Microeconomic Indicator in FOREX:
Balance of Trade
What is the Balance of Trade?
Balance of Trade is nothing but the difference between the country’s total amount of exports and the total amount of imports in a given period of time. This can be considered as a part of the broader economic unit ‘Balance of Payments’ which includes capital movements. Balance of trade is generally represented in the units of currency of that particular country. It is the most important component of the county’s current account. This current account measures the net income of the country which is earned on international assets. It also includes trade balance and other payments across borders.
Balance of trade is the easiest component to measure as all the exports and imports of the country should pass through the customs office. If the exports of the country exceed its imports, the country is said to have a favourable balance of trade, AKA Trade Surplus. Likewise, if the imports of the country exceed its exports, the country is said to have an unfavourable balance of trade, AKA the Trade Deficit. Generally, most of the countries create trade policies that boost trade surplus, because it is considered as a profit for the country. This doesn’t hold true all the time. Countries sometimes consider trade deficit as a favourable trade balance. For example, Hong Kong has a trade deficit for a long time now. This is because its imports consist of most of the raw materials but most of its exports are finished goods which are made from these raw materials.

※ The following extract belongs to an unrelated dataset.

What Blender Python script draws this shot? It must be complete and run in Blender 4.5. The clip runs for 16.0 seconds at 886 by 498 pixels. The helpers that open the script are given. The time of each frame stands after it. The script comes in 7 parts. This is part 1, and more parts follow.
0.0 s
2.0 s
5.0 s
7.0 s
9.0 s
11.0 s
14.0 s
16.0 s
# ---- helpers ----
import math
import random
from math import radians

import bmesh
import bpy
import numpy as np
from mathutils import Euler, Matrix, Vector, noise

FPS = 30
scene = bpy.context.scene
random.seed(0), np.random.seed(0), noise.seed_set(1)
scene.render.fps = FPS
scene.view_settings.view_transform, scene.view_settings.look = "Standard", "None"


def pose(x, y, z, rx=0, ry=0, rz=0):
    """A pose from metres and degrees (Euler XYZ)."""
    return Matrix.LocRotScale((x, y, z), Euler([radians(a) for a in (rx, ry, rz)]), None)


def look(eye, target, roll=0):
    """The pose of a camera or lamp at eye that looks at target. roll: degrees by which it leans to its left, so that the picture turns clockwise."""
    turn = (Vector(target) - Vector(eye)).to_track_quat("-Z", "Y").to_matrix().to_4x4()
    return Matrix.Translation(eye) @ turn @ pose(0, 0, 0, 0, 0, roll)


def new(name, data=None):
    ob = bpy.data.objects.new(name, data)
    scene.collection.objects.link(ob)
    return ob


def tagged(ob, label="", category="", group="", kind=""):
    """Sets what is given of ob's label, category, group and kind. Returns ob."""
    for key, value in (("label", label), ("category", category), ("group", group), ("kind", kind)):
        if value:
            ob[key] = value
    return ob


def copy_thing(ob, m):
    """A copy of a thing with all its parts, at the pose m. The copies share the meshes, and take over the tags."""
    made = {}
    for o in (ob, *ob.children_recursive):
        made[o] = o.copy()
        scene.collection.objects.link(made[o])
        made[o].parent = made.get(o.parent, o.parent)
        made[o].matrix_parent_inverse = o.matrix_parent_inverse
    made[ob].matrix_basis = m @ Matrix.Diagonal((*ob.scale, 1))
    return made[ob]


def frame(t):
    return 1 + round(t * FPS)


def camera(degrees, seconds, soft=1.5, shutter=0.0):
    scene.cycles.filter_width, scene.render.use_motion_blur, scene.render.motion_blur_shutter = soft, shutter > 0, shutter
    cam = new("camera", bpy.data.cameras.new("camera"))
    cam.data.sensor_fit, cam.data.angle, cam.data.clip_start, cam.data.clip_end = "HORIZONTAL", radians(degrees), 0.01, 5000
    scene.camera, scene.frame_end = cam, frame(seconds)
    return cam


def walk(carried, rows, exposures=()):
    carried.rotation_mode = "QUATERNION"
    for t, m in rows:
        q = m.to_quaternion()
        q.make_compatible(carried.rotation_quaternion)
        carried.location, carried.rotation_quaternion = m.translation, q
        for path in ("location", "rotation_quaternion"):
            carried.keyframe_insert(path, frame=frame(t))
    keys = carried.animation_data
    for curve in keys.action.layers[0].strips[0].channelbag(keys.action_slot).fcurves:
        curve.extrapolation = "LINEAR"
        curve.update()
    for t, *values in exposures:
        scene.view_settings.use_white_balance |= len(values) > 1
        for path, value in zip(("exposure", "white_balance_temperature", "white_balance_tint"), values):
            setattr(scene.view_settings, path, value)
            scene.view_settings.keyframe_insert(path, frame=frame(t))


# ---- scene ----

What does the Balance of Trade measure?
Balance of Trade measures the net exports and imports of goods in a country in a given time period. It is one of the major components of the country’s current account. Trade balance doesn’t include international investment flows and current transfers. It measures both the visible and invisible trades. This means, the balance of trade measure the trades of not just goods, but also services.
Reliable sources of information on ‘Balance of Trade’ for Major currencies:
There is a lot of information with respect to the Balance of Trade in the sources provided below. You can familiarize yourself with the Balance of Trade of the respective country along with the historical data related to that. You can also compare the trade balance of one country to the other using this web portal. The graphical representation of the historical data will give you a clear understanding of how this data changed over time. You also get to change the graphical representations according to your preference. A ton of more information related to the latest news in that regard is provided to give you a better understanding.
GBP (Sterling) - https://tradingeconomics.com/united-kingdom/balance-of-trade
AUD - https://tradingeconomics.com/australia/balance-of-trade
USD - https://tradingeconomics.com/united-states/balance-of-trade
CHF - https://tradingeconomics.com/switzerland/balance-of-trade
EUR - https://tradingeconomics.com/euro-area/balance-of-trade
CAD - https://tradingeconomics.com/canada/balance-of-trade
NZD - https://tradingeconomics.com/new-zealand/balance-of-trade
JPY - https://tradingeconomics.com/japan/balance-of-trade
What do traders care about the Balance of Trade and its impact on the currency?
Balance of Trade has a direct impact on the country’s currency. If the exports of a country are more than it imports, we can say that there is a high demand for its goods in the global market. This will directly have a positive impact on that country’s currency as the demand for its currency also increases. This happens because, if the demand for the products is high, prices rise and the value of the currency increases. Conversely, if the country’s imports are more than its exports, it indicates that there is less demand for the products produced by that country globally. Hence there will be relatively less demand for its currency as well, eventually resulting in the value depreciation. Hence, traders will generally look at the monthly trade balance report and forecast the currency appreciation and depreciation of that country’s currency. If the country is in the trade deficit from a long time, that would be a red flag. However, currency appreciation and depreciation don’t solely depend on the trade balance alone, but it is one of the important factors.
Frequency of the release
The trade balance reports of a country are generally released at the end of every month. Annual numbers are published generally at the end of every financial year. The dates of release may slightly differ, but the frequency is on a monthly basis. For example, both US and Euro countries publish their trade balance reports on a monthly basis, the US releases 35 days after the month ends but Euro countries releases their reports 45 days after the month ends. Countries tend to compare the current month’s trade balance with the same month’s trade balance in the previous year. This will help countries to accurately measure and compare the surplus or deficits in the trades.
The Bottom Line
Balance of trade is rather a simple concept and very easy to calculate but it explains a lot about the economics of the country. Unfavourable balance of trade or trade deficit can confer a lot of negatives for a country. Persistent trade deficits will have predictable negative consequences on the economic stability of the country. Employment of the country gets affected and domestic jobs may be lost to those abroad if the imports have more demand than the country’s exports. It has a strong impact on the country’s currency and exchange rates as well. Interest & Inflation rates will also get affected as the currency value depreciates due to the consistent trade deficit. Having all of this said, according to some economists, trade deficits might just be a simple reflection of consumer preferences and would not matter much at all in the long run. Therefore, just studying trade balance alone won’t be that valuable, but a combination of this with other major macroeconomic indicators would give you a holistic picture.